日本で在留資格(就労資格)をもって在留する外国人は、その在留資格に定められた活動しかすることができないと定められており、その在留資格に該当しない収入を伴う事業を運営する活動または報酬を受ける活動は認められていません。このような資格外の活動に従事しようとする場合は、「資格外活動の許可」を受けなければなりません。また、現に有する在留資格に該当する活動をやめて、新たに別の在留資格に該当する活動を行おうとする場合には、「在留資格の変更許可」を受けなければなりません。
「資格外活動の許可」とは、在留資格に認められている活動以外の活動で、臨時的または副次的に収益活動を行うことについて許可制度を定めることによって、あらかじめ資格外活動の許可を受けた外国人が在留資格の活動以外の許可された収益活動を行うことを認めています。そのため、「資格外活動の許可」を得ずに在留資格外の就労をすると不法就労となります。
良くある実例としては、語学学校の英語講師として在留資格「技術・人文知識・国際業務」を有する外国人が、空いた時間を利用して高等学校や大学で英語を教える活動は資格外活動となり、在留資格「芸術」を有する外国人が、報酬を受けてコンサートやライブで演奏する活動は資格外活動となり、「資格外活動の許可」が必要となります。
「資格外活動の許可」が認められると、活動期間・活動内容・就労先名が記載された「資格外活動許可書」が交付されます。許可された活動に限り、収益活動をすることができます。
上記のように、外国籍社員が「資格外活動許可」を受けずに、在留資格に該当しない事業活動や報酬を受ける活動を行うと、不法就労を助長したとして、企業側が罰則の対象となる可能性があります。そこで善意の雇用主が誤って就労資格のない者を雇用することのないよう、また就労資格を有する外国人の雇用などは円滑になされるよう、法務大臣がその外国人の就労等が可能であることを証明する「就労資格証明書交付申請」という制度があります。外国籍社員および企業が更新申請までに法務大臣のお墨付きをいただくことで、安心して勤務していただけることが、この制度の大きなメリットとして考えられます。

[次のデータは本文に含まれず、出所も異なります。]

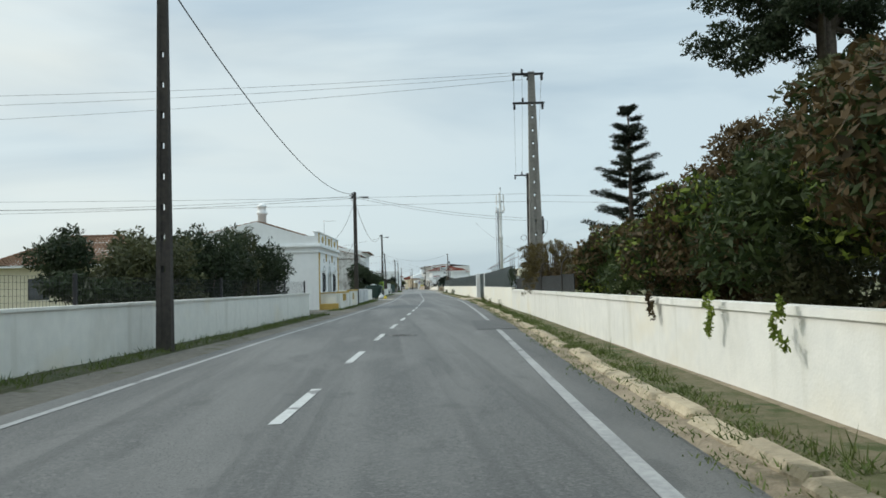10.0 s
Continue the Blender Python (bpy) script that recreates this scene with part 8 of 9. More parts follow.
def loft(stations):
    """Rings along x: each (x, half width, [(share of width, z), ...]) from one side over the top to the other."""
    m = Mesh()
    n = None
    for x, hw_, prof in stations:
        ring = [(x, s * hw_, z) for s, z in prof]
        n = len(ring)
        m.v += ring
    for i in range(len(stations) - 1):
        for j in range(n - 1):
            a = i * n + j
            m.f.append((a, a + 1, a + n + 1, a + n))
        m.f.append((i * n, i * n + n, i * n + 2 * n - 1, i * n + n - 1))
    m.f.append(tuple(range(n)))
    m.f.append(tuple(range(len(m.v) - 1, len(m.v) - n - 1, -1)))
    return m


def car(y, u, turn, paint, kind="hatch", label="", z=0.0):
    """A parked car, its nose towards +x of its own frame; turn 90 points it along the road."""
    r = thing("parked_van" if kind == "van" else "parked_car", label or "%s painted parked %s" % (paint, "delivery van" if kind == "van" else "hatchback car"), "van" if kind == "van" else "car", spot(y, u, z, turn), group="parked vehicles")
    p = PAINTS[paint]
    L, W, H = (4.9, 0.95, 1.95) if kind == "van" else (4.3, 0.89, 1.47)
    h = L / 2

    def side(z0, z1):
        return [(-1, z0), (-1.0, z0 + 0.3 * (z1 - z0)), (-0.99, z0 + 0.7 * (z1 - z0)), (-0.9, z1), (0.9, z1), (0.99, z0 + 0.7 * (z1 - z0)), (1.0, z0 + 0.3 * (z1 - z0)), (1, z0)]
    b = 1.05 if kind == "van" else 0.93
    body = part("body", loft([(-h, W * 0.9, side(0.35, b - 0.15)), (-h + 0.15, W, side(0.25, b)), (0.3, W, side(0.2, b)), (h * 0.45, W, side(0.2, b - 0.03)), (h * 0.8, W * 0.97, side(0.22, b - 0.16)), (h * 0.96, W * 0.88, side(0.25, b - 0.27)), (h, W * 0.76, side(0.35, b - 0.38))]), p, r, smooth=True)

    def top(z0, z1, k):
        return [(-1, z0), (-k, z1 - 0.06), (-k * 0.88, z1), (k * 0.88, z1), (k, z1 - 0.06), (1, z0)]
    xr = -h + 0.12 if kind in ("van", "hatch") else -h + 0.7
    cab = [(xr, W * 0.9, top(b - 0.02, b + 0.02, 0.92)), (xr + (0.1 if kind == "van" else 0.45), W * 0.92, top(b - 0.02, H - 0.05, 0.84)), (-0.3, W * 0.92, top(b - 0.02, H, 0.82)), (0.25, W * 0.92, top(b - 0.02, H - 0.03, 0.82)), (h * 0.52, W * 0.92, top(b - 0.03, b + 0.0, 0.92))]
    part("cabin_glass", loft(cab), car_glass, r, "dark tinted windows", True)
    part("roof", loft([(xr + 0.42, W * 0.75, [(-1, H - 0.07), (-0.9, H + 0.0), (0.9, H + 0.0), (1, H - 0.07)]), (-0.3, W * 0.77, [(-1, H - 0.04), (-0.9, H + 0.02), (0.9, H + 0.02), (1, H - 0.04)]), (0.3, W * 0.76, [(-1, H - 0.09), (-0.9, H - 0.01), (0.9, H - 0.01), (1, H - 0.09)])]), p, r, smooth=True)
    for s in (-1, 1):
        for x0, x1 in ((xr + 0.05, xr + 0.5), (-0.15, -0.2), (h * 0.5, 0.28)):
            part("window_pillar", Mesh().tube([(x0, s * W * 0.9, b - 0.02), (x1, s * W * 0.77, H - 0.06)], 0.035, 5), p, r)
        part("mirror", Mesh().box(h * 0.38, h * 0.38 + 0.12, s * W, s * (W + 0.16), b, b + 0.12, b=0.03), p, r)
        part("headlight", Mesh().box(h * 0.84, h * 0.95, s * W * 0.55, s * W * 0.9, b - 0.36, b - 0.24, b=0.03), glass, r)
        part("tail_light", Mesh().box(-h - 0.005, -h + 0.1, s * W * 0.66, s * W * 0.93, b - 0.36, b - 0.18, b=0.02), traffic_red, r)
        for x in (-h * 0.62, h * 0.62):
            w_ = part("wheel", Mesh().lathe([(0.2, -0.1), (0.31, -0.1), (0.325, -0.05), (0.325, 0.05), (0.31, 0.1), (0.2, 0.1)], 20, pose(x, s * (W - 0.09), 0.32, 90)), tyre_mat, r, "black tyre", True)
            part("rim", Mesh().lathe([(0.0, -0.1), (0.08, -0.115), (0.2, -0.105), (0.21, 0.105), (0.08, 0.115), (0.0, 0.1)], 10, pose(x, s * (W - 0.09), 0.32, 90)), steel, w_)
    part("bumper", Mesh().box(h - 0.1, h + 0.03, -W * 0.7, W * 0.7, 0.25, 0.42, b=0.03), dark_metal if kind == "van" else p, r)
    part("bumper", Mesh().box(-h - 0.03, -h + 0.1, -W * 0.85, W * 0.85, 0.3, 0.5, b=0.03), dark_metal if kind == "van" else p, r)
    part("number_plate", Mesh().box(h + 0.03, h + 0.04, -0.26, 0.26, 0.36, 0.47), sign_white, r)
    return r


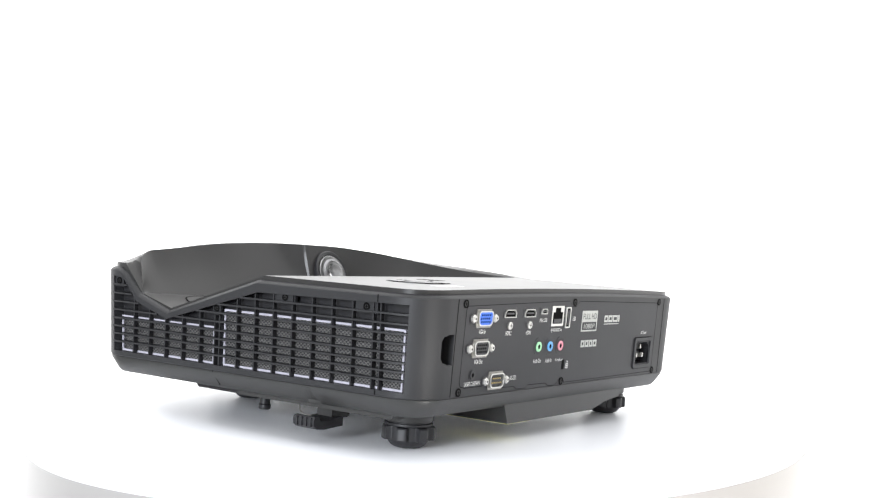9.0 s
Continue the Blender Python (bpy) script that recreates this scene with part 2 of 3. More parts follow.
def outline():
    """Plan of the housing, counter-clockwise from the back wall's left end."""
    p = [Vector((x, YB)) for x in np.linspace(-158.4, 150, 40)]
    p += bezier((152, YB), (169, YB), (XR, -127), (XR, -108), 24)
    ys = sorted(set([float(v) for v in np.linspace(-108, 108, 46)]))
    p += [Vector((XR, y)) for y in ys]
    p += bezier((XR, 110), (XR, 135), (171.9, 149.6), (162, 151.6), 14)
    p += [Vector((x, front_y(x))) for x in np.linspace(160, -149, 44)]
    p += bezier((-151, 154.4), (-173, 151.6), (XL, 142), (XL, 123), 14)
    ys = sorted(set([float(v) for v in np.linspace(-108, 120, 48)] + [107.0, 106.0, 77.0, 76.0, -5.0, -6.0]), reverse=True)
    p += [Vector((XL, y)) for y in ys]
    p += bezier((XL, -110), (XL, -128), (-179, YB), (-162, YB), 24)
    return p


OUT = outline()


def normals(p):
    n = []
    for i in range(len(p)):
        d = p[(i + 1) % len(p)] - p[i - 1]
        n.append(Vector((d.y, -d.x)).normalized())
    return n


NRM = normals(OUT)


def inset(i, d):
    q = OUT[i] - NRM[i] * d
    return q.x, q.y


def side_of(p):
    return "left" if p.x < -155 else "right" if p.x > 145 else ""


def crown(x):
    return 2.2 * (1 - (x / 185) ** 2)


def rim(p):
    """Lower and upper edge of the band above the grilles."""
    if side_of(p) == "left":
        return lerp_table(V_LOW, p.y), lerp_table(V_TOP, p.y) + max(0.0, crown(p.x))
    return 92.5, 96.5 + crown(p.x)


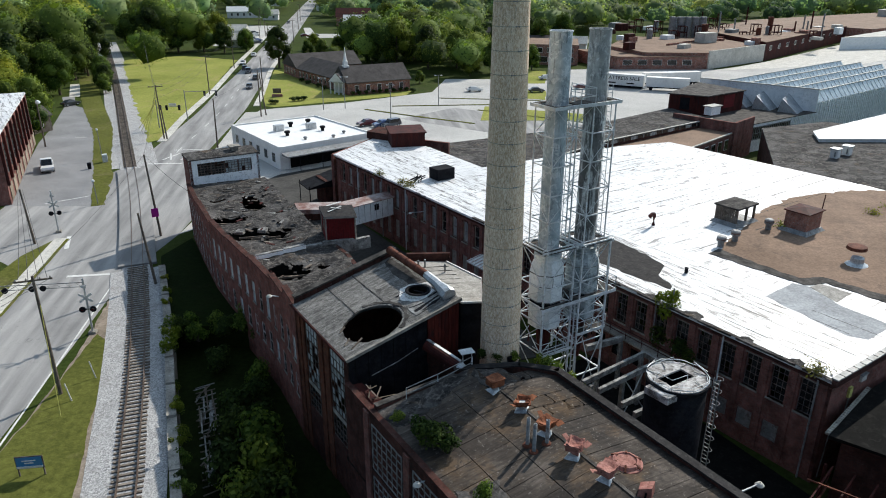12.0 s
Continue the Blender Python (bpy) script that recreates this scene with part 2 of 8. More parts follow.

最後に在留資格取消制度について少しお話します。法務大臣は、「在留資格をもって在留する者が、その在留資格にかかる活動を正当な理由がないにも関わらず、継続して3ヵ月以上行っていない」事実が判明したときは、外国人が有する在留資格を取消すことができるとされています。上記でも説明しました通り、その在留資格に定められた活動しかすることができず、理由なく定められた活動を行わないことも在留資格に該当しないとみなされます。
外国籍社員を雇用するにあたり、在留資格(就労資格)の確認を行われるのはもちろんですが、雇用後の外国籍社員の在留管理としての重要性も問われている時代となってきています。上記各種手続きにつき、改めて雇用企業様としてご確認いただければ幸いです。